Note: The Standard & Poor’s 500 Index (S&P 500) consists of 500 widely traded stocks that are considered to represent the performance of the U.S. stock market in general. The S&P 500 is an unmanaged index of stocks. It is not possible to invest directly in the index. Past performance is no guarantee of future results. The Russell 2000 Index measures the performance of the 2,000 smallest companies in the Russell 3000 Index and is representative of the U.S. small capitalization securities market. The Russell 2000 is an unmanaged index of stocks. It is not possible to invest directly in the index. Past performance is no guarantee of future results.

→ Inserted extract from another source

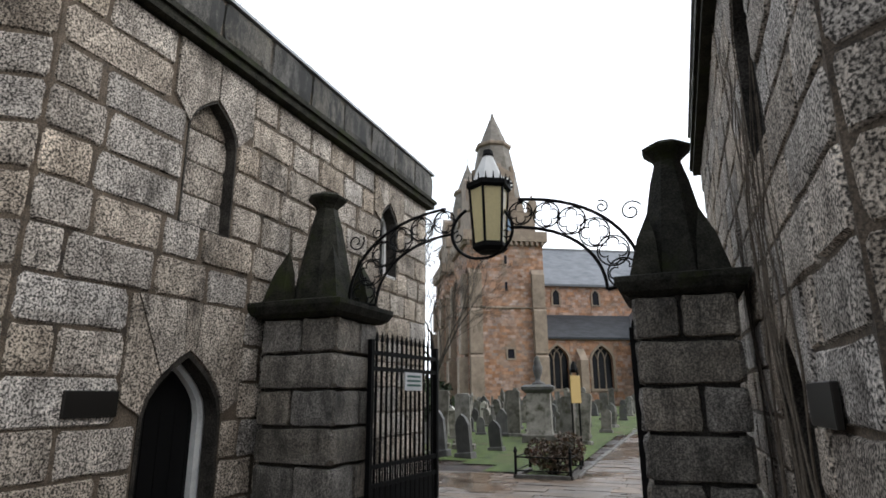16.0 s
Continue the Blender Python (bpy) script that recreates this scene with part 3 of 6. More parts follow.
chimney([(-8.47, 24.1, 0.54, 8.45), (-8.38, 24.85, 0.5, 8.42), (-8.38, 25.75, 0.5, 8.42)], 5.9, "row of three square granite chimney flues")
chimney([(6.05, 23.4, 0.66, 8.2), (5.88, 24.4, 0.5, 8.2), (5.86, 25.3, 0.5, 8.2)], 5.9, "row of three square granite chimney flues")

# ---- gateway ----
GATE_Y = 25.3


def gate_pier(x0, x1):
    root = thing("gate_pier", None, "dark mossy granite gate pier with tapered pinnacle", "gate pier", "pair of gate piers")
    y0, y1 = GATE_Y - 0.45, GATE_Y + 0.45
    zb = 0.1
    part("core", boxm(x0 + 0.05, x1 - 0.05, y0 + 0.05, y1 - 0.05, zb, 2.86), MARGIN, root)
    rnd = random.Random(x0)
    shaft = link("shaft", None, None, root)
    n = 7
    h = 2.66 / n
    for k in range(n):
        for (a, b) in (((x0, y0), (x1, y0)), ((x1, y0), (x1, y1)), ((x1, y1), (x0, y1)), ((x0, y1), (x0, y0))):
            L = math.dist(a, b)
            cuts = [0, L] if k % 2 else [0, L * rnd.uniform(0.4, 0.6), L]
            m = facet_matrix(a, b)
            for q0, q1 in zip(cuts, cuts[1:]):
                ob = new("stone_block", rnd.choice(UNIT_PIER))
                ob.parent = shaft
                ob.matrix_local = m @ Matrix.Translation(((q0 + q1) / 2, 0.05, 0.2 + h * (k + 0.5))) @ Matrix.Diagonal((q1 - q0 - 0.03, 0.11, h - 0.03, 1))
    cx, cy = (x0 + x1) / 2, GATE_Y
    bm = bmesh.new()
    w = (x1 - x0) / 2
    prof = [(w + 0.02, 2.86), (w + 0.09, 2.90), (w + 0.13, 2.98), (w + 0.13, 3.03), (w, 3.06), (w - 0.08, 3.08)]
    add_lathe(bm, [(r * math.sqrt(2), z) for r, z in prof], 4, (cx, cy), math.pi / 4)
    part("cap_stone", bm, MOSSY, root)
    part("pinnacle", lathe([(0.36, 3.07), (0.33, 3.3), (0.19, 4.0), (0.12, 4.24)], 8, (cx, cy), math.pi / 8), MOSSY, root)
    part("finial", lathe([(0.13, 4.22), (0.15, 4.26), (0.23, 4.33), (0.24, 4.36), (0.16, 4.41), (0.03, 4.43)], 8, (cx, cy), math.pi / 8), MOSSY, root)
    for sx in (-1, 1):
        for sy in (-1, 1):
            px, py = cx + sx * (w - 0.13), cy + sy * (w - 0.13)
            bm = bmesh.new()
            base = [bm.verts.new((px + dx, py + dy, 3.06)) for dx, dy in ((-.13, -.13), (.13, -.13), (.13, .13), (-.13, .13))]
            mid = [bm.verts.new((px - sx * 0.03 + dx, py - sy * 0.03 + dy, 3.4)) for dx, dy in ((-.08, -.08), (.08, -.08), (.08, .08), (-.08, .08))]
            tip = bm.verts.new((px - sx * 0.06, py - sy * 0.06, 3.68))
            for i in range(4):
                bm.faces.new((base[i], base[(i + 1) % 4], mid[(i + 1) % 4], mid[i]))
                bm.faces.new((mid[i], mid[(i + 1) % 4], tip))
            bm.faces.new(base[::-1])
            part("corner_spike", bm, MOSSY, root)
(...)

Interest rates directly influence investor decisions in the stock market. When rates rise, investors often shift their money into bonds because these now offer more attractive yields than before. As a result, companies must work harder to deliver stronger earnings to keep investors interested, and higher borrowing costs can reduce profits, which may lead to lower stock prices.
When the Federal Reserve raises the short-term federal funds target rate (as it did in 2022 and 2023), stocks often face immediate challenges. A higher interest rate environment tends to slow business activity and can negatively impact the economy. As corporations experience lower revenues and earnings, their stock prices may decline in response.
Stock market movements do not directly determine the direction of interest rates. Instead, economic conditions and inflation play a much larger role in determining the direction of interest rates. When stock prices fall, investors may seek safer investments like bonds, increasing demand for bonds and allowing issuers to offer debt at lower interest rates.